15. A conversation with an elderly person describing their various experiences is more enjoyable than gossiping about an acquaintance’s disastrous relationship.
16. You perform hippie-esque activities. Adopt a peace and love ideology, jam out to psychedelic rock, ride the magic carpet to the ganja man, etc. (If you have to Google that last phrase, see Sign #1.)
17. You think a quarter should go a lot further buying candy than it currently does.
18. You have physical photo albums, not just Facebook ones.
19. Things like ‘Audrey Hepburn Trivia’ make your eyes light up because you know you will crush it.
20. At some point you’ve played The Temptations Radio on Pandora.

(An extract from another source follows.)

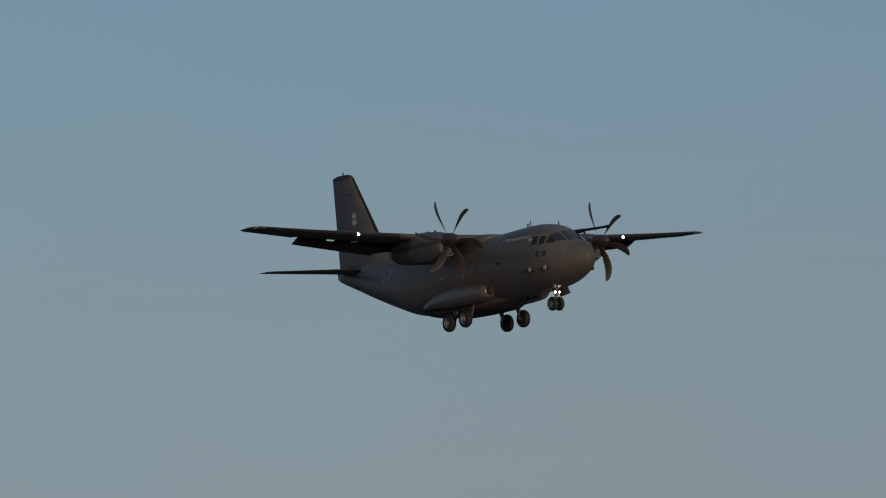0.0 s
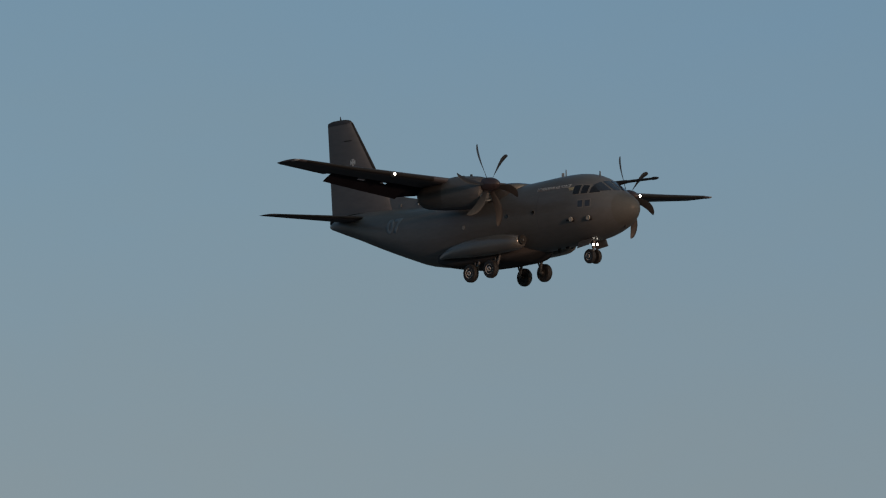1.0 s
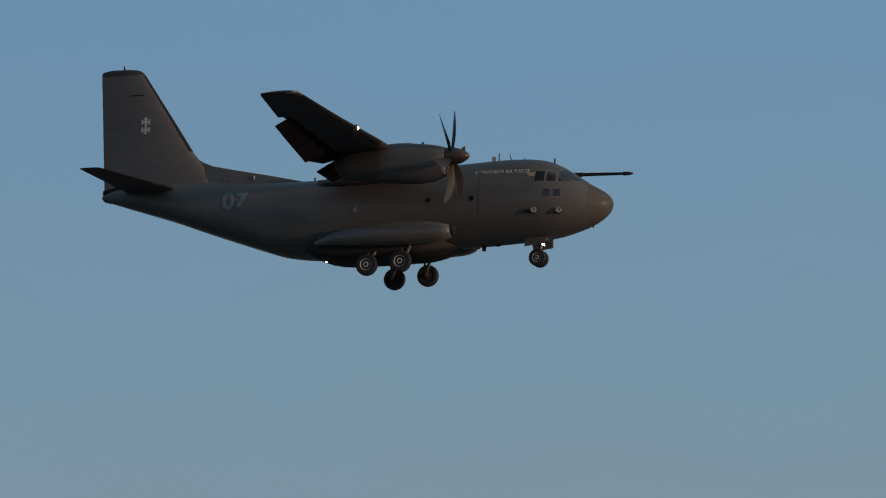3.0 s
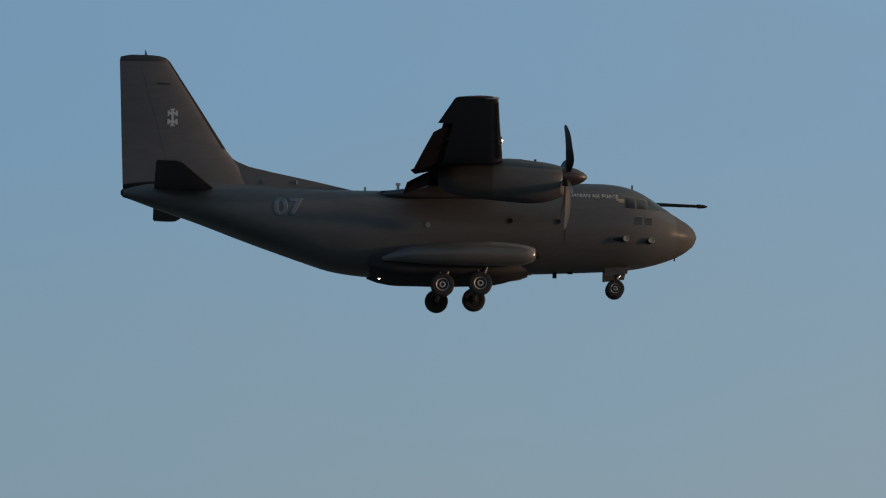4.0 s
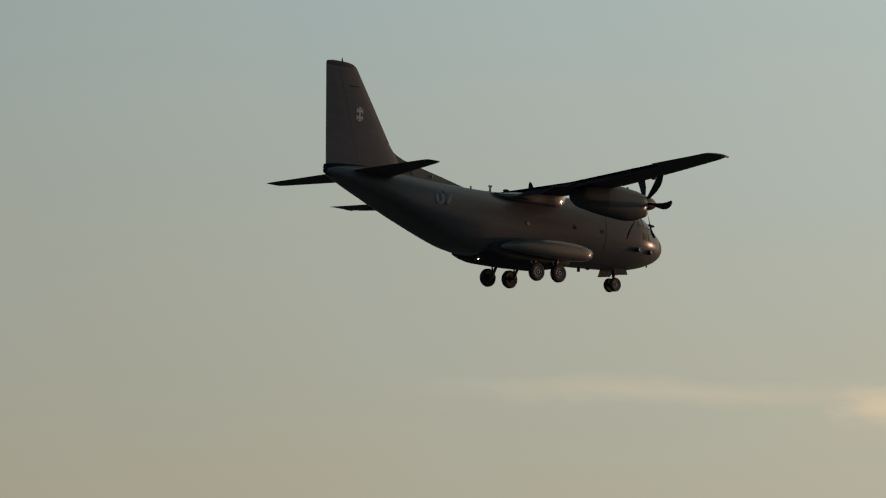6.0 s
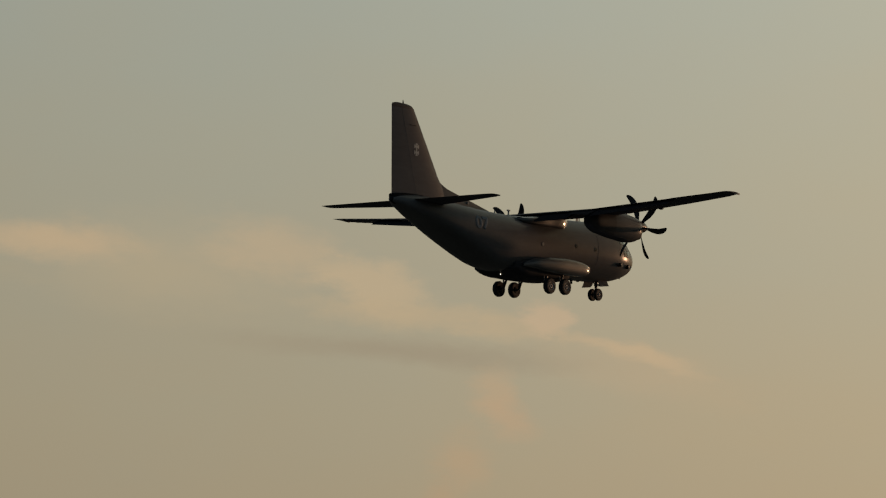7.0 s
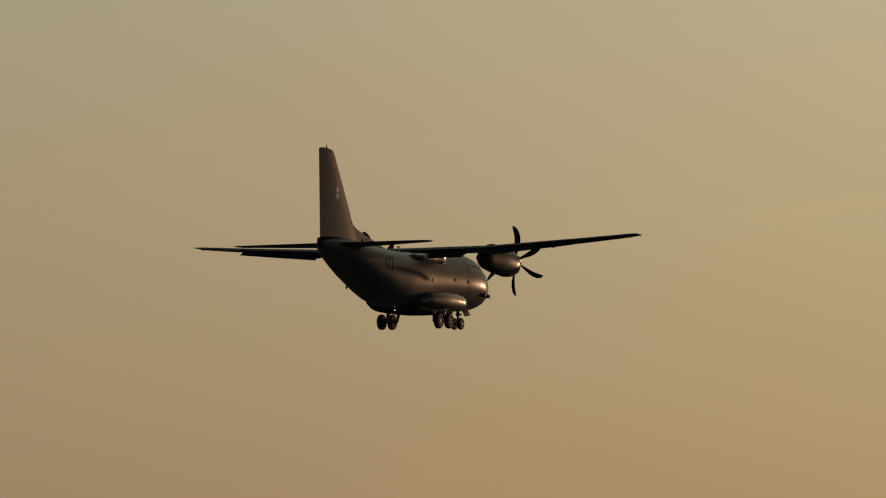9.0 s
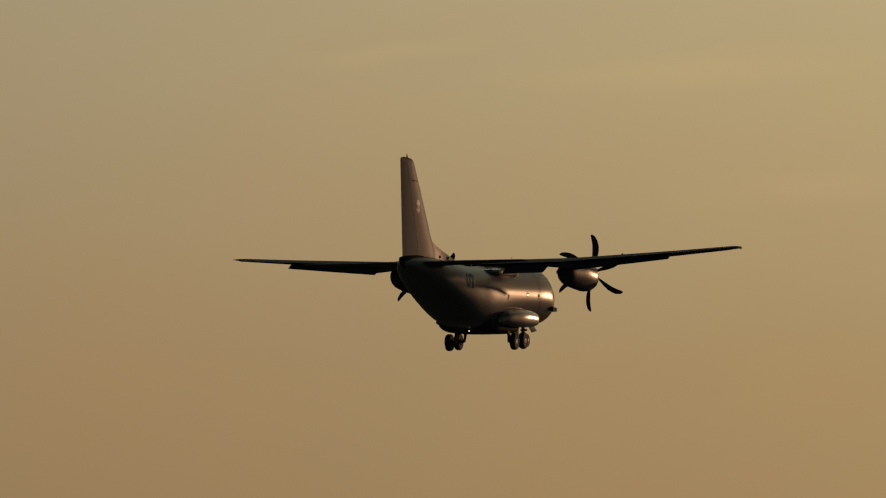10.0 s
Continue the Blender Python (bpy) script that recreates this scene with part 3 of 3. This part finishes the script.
def build_glazing():
    panes = [
        [(-2.94, 1.26), (-2.58, 1.26), (-2.56, 0.8), (-2.94, 0.8)],
        [(-2.46, 1.25), (-2.13, 1.2), (-2.11, 0.8), (-2.46, 0.8)],
        [(-2.02, 1.18), (-1.86, 1.12), (-1.52, 0.82), (-2.01, 0.8)],
        [(-2.55, 0.46), (-2.28, 0.46), (-2.28, 0.14), (-2.55, 0.14)],
        [(-2.14, 0.46), (-1.88, 0.46), (-1.88, 0.14), (-2.14, 0.14)],
    ]
    for side in (-1, 1):
        for poly in panes:
            frame_ob = flank_piece("window_frame", grown(poly, 0.06), side, FRAME, aircraft, 0.002, 0.008)
            flank_piece("pane", poly, side, TINTED if poly[0][1] < 0.6 else GLASS, frame_ob, 0.012, 0.006, "dark cockpit glass")
        for x, z in ((-10.65, -0.14), (-7.45, 0.12), (-5.58, 0.14)):
            frame_ob = flank_piece("porthole_frame", disc(x, z, 0.14), side, PAINT, aircraft, 0.002, 0.012)
            if x < -10:
                flank_piece("cover", disc(x, z, 0.1), side, COVER, frame_ob, 0.016, 0.006, "pale round cover")
            else:
                flank_piece("pane", disc(x, z, 0.1), side, GLASS, frame_ob, 0.016, 0.006, "dark round glass")
    # the windscreen wraps over the nose
    for y0, y1 in ((-1.0, -0.56), (-0.44, -0.05), (0.05, 0.44), (0.56, 1.0)):
        bm = bmesh.new()
        rows = []
        for k in range(7):
            y = y0 + (y1 - y0) * k / 6
            low, high = 0.93 - 0.05 * abs(y), 1.46 - 0.25 * y * y
            col = []
            for m in range(6):
                z = low + (high - low) * m / 5
                hit = HULL_TREE.ray_cast(Vector((2, y, z)), Vector((-1, 0, 0)))
                col.append(bm.verts.new(hit[0] + hit[1] * 0.012))
            rows.append(col)
        for a, b in zip(rows, rows[1:]):
            for m in range(5):
                bm.faces.new((a[m], a[m + 1], b[m + 1], b[m]))
        part("windscreen_pane", bm, SCREEN, aircraft, "dark windscreen glass")


def lettering(text, size, x, z, side, mat, tree, name, label, wide=1.0):
    """Letters that read forward to aft or aft to forward as each flank needs, laid on the skin."""
    cu = bpy.data.curves.new(name, "FONT")
    cu.body, cu.size, cu.align_x, cu.align_y, cu.resolution_u = text, size, "CENTER", "CENTER", 3
    cu.offset = 0.04 * size
    ob = bpy.data.objects.new(name, cu)
    me = bpy.data.meshes.new_from_object(ob)
    bm = bmesh.new()
    bm.from_mesh(me)
    bpy.data.objects.remove(ob)
    for v in bm.verts:
        v.co = Vector((x - side * v.co.x * wide, 0, z + v.co.y))
    bmesh.ops.triangulate(bm, faces=bm.faces[:])
    if size > 0.5:
        bmesh.ops.subdivide_edges(bm, edges=bm.edges[:], cuts=4, use_grid_fill=True)
    cling(bm, tree, side, 0.01)
    thick_skin(bm, side, 0.003)
    part(name, bm, mat, aircraft, label, smooth=False)


def build_markings():
    for side in (-1, 1):
        lettering("07", 0.98, -16.1, 0.42, side, PALE, HULL_TREE, "fuselage_number", "pale grey number 07", 1.14)
        lettering("LITHUANIAN AIR FORCE", 0.21, -4.4, 1.26, side, LETTERS, HULL_TREE, "lettering", "pale grey lettering")
        flank_piece("flag_patch", [(-3.3, 1.18), (-2.98, 1.18), (-2.98, 1.1), (-3.3, 1.1)], side, FLAG, aircraft, 0.008, 0.004, "faded yellowish marking bar", cuts=1)
        flank_piece("flag_patch", [(-3.22, 1.08), (-2.98, 1.08), (-2.98, 1.03), (-3.22, 1.03)], side, FLAG, aircraft, 0.008, 0.004, "faded yellowish marking bar", cuts=1)
        bars = [(-20.69, 3.78, -20.59, 4.46)]
        for z in (3.95, 4.29):
            bars += [(-20.82, z - 0.05, -20.46, z + 0.05), (-20.84, z - 0.11, -20.76, z + 0.11), (-20.52, z - 0.11, -20.44, z + 0.11)]
        bars += [(-20.73, 3.77, -20.55, 3.83), (-20.73, 4.41, -20.55, 4.47)]
        bm = bmesh.new()
        for x0, z0, x1, z1 in bars:
            bm.faces.new([bm.verts.new((x, 0, z)) for x, z in ((x0, z0), (x1, z0), (x1, z1), (x0, z1))])
        cling(bm, FIN_TREE, side, 0.008)
        thick_skin(bm, side, 0.004)
        part("fin_emblem", bm, EMBLEM, aircraft, "pale double-barred cross emblem", smooth=False)


def build_fittings():
    for side in (-1, 1):
        # sensor pods on the cheeks
        for x, z in ((-2.98, -0.44), (-1.97, -0.44)):
            hit = HULL_TREE.ray_cast(Vector((x, side * 6, z)), Vector((0, -side, 0)))
            y = hit[0].y
            bm = bmesh.new()
            tube(bm, (x + 0.08, y - side * 0.05, z), (x - 0.42, y - side * 0.02, z), 0.1, 0.06, 16)
            tube(bm, (x, y - side * 0.1, z), (x + 0.06, y + side * 0.17, z), 0.12, 0.11, 16)
            pod = part("sensor_pod", bm, BLACK, aircraft, "small black sensor pod")
            part("window_ring", lathe([(0.0, 0.05), (side * 0.02, 0.11), (-side * 0.02, 0.125), (-side * 0.04, 0.05)], "Y", (x + 0.06, y + side * 0.18, z), 16), RING, pod, "pale ring")
        # fuselage joint
        for x0, x1, z0, z1 in ((-5.31, -5.285, -0.8, 1.45),):
            flank_piece("skin_joint", [(x0, z0), (x1, z0), (x1, z1), (x0, z1)], side, WING_PAINT, aircraft, 0.006, 0.004, cuts=9)
    # refuelling probe over the cockpit
    bm = bmesh.new()
    tube(bm, (-2.3, 0.78, 1.42), (-1.6, 0.9, 1.46), 0.13, 0.09)
    tube(bm, (-1.6, 0.9, 1.46), (0.1, 0.98, 1.45), 0.075, 0.06)
    tube(bm, (0.1, 0.98, 1.45), (0.16, 0.98, 1.45), 0.06, 0.085)
    tube(bm, (0.16, 0.98, 1.45), (0.4, 0.99, 1.45), 0.085, 0.07)
    tube(bm, (0.4, 0.99, 1.45), (0.54, 0.99, 1.45), 0.07, 0.025)
    part("refuelling_probe", bm, BLACK, aircraft, "long black refuelling probe")
    # blade aerials above and below
    for x, z, h, w, cap in ((-5.18, 1.93, 0.26, 0.2, 0), (-4.96, 1.95, 0.38, 0.05, 0), (-2.55, 1.78, 0.24, 0.08, 0), (-11.75, 1.42, 0.36, 0.13, 1), (-13.04, 1.4, 0.22, 0.1, 0)):
        bm = bmesh.new()
        box(bm, (x - w / 2, -0.02, z - 0.1), (x + w / 2, 0.02, z + h), 0.8)
        if cap:
            box(bm, (x - w * 0.75, -0.06, z + h - 0.04), (x + w * 0.75, 0.06, z + h + 0.04), 0.9)
        part("aerial", bm, AERIAL if w > 0.09 else METAL, aircraft)
    # small vents on the flanks of the dorsal ridge
    for side in (-1, 1):
        for x, z, h in ((-15.72, 1.7, 0.15), (-17.05, 1.7, 0.14), (-18.5, 1.7, 0.12), (-19.4, 1.7, 0.1)):
            bm = bmesh.new()
            box(bm, (x - 0.025, side * 0.02, z - h / 2), (x + 0.025, side * 0.17, z + h / 2), 0.75)
            part("vent", bm, AERIAL if x > -16 else FRAME, aircraft)
    for x, z, h, w in ((-0.85, -0.84, 0.12, 0.05), (-5.55, -1.54, 0.24, 0.16), (-4.95, -1.5, 0.1, 0.2), (-12.45, -1.88, 0.1, 0.14)):
        bm = bmesh.new()
        box(bm, (x - w / 2, -0.03, z - h), (x + w / 2, 0.03, z + 0.08))
        part("aerial", bm, BLACK, aircraft)
    part("belly_lamp", lathe([(-12.38, 0.005), (-12.4, 0.016), (-12.44, 0.016), (-12.46, 0.005)], "X", (0, -0.1, -2.02), 12), LAMP, aircraft, "small lit belly lamp")


build_glazing()
build_markings()
build_fittings()


def build_ground():
    bm = bmesh.new()
    bmesh.ops.create_grid(bm, x_segments=40, y_segments=40, size=4500)
    tagged(new("ground", mesh_of("ground", bm, GRASS)), "flat dry grassy airfield ground", "ground", kind="structure")


build_ground()


# ---------------------------------------------------------------- what moves
# seconds and turn of the propellers in degrees
SPIN = [(0.0, -33), (0.5, 24), (1.0, 85), (1.5, 143), (2.0, 201), (2.2, 230), (2.75, 310), (3.3, 390), (3.5, 408), (4.0, 480), (4.5, 560), (5.0, 620), (5.5, 692),
        (6.0, 760), (6.2, 784), (6.75, 848), (7.3, 922), (7.5, 946), (8.0, 1012), (8.5, 1077), (9.0, 1144), (9.5, 1206), (10.0, 1268)]


def motions():
    walk(aircraft, [(t, pose(x, y, z, 0, PITCH, 0)) for t, x, y, z in FLIGHT])
    for prop, side in zip(propellers, (-1, 1)):
        walk(prop, [(t, pose(HUB[0], side * HUB[1], HUB[2], a - (9 if side > 0 else 0), 0, 0)) for t, a in SPIN])


motions()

21. Adam West is your favorite Batman.
22. You prefer speaking in person or on the phone to sending impersonal text messages.
23. You’ve shared a non-holiday induced meal at the dinner table in the past year.
24. You call dinner, “supper.”
25. You greet sickness with natural, herbal remedies instead of NyQuil or a handful of manmade pills.
26. You think you’d be better suited for a different era on a regular basis. If you feel disconnected with the world or like you’d mesh well with another generation — that says something in itself. You know yourself best and if you think you’d flourish in another period, that’s the biggest sign of ‘em all.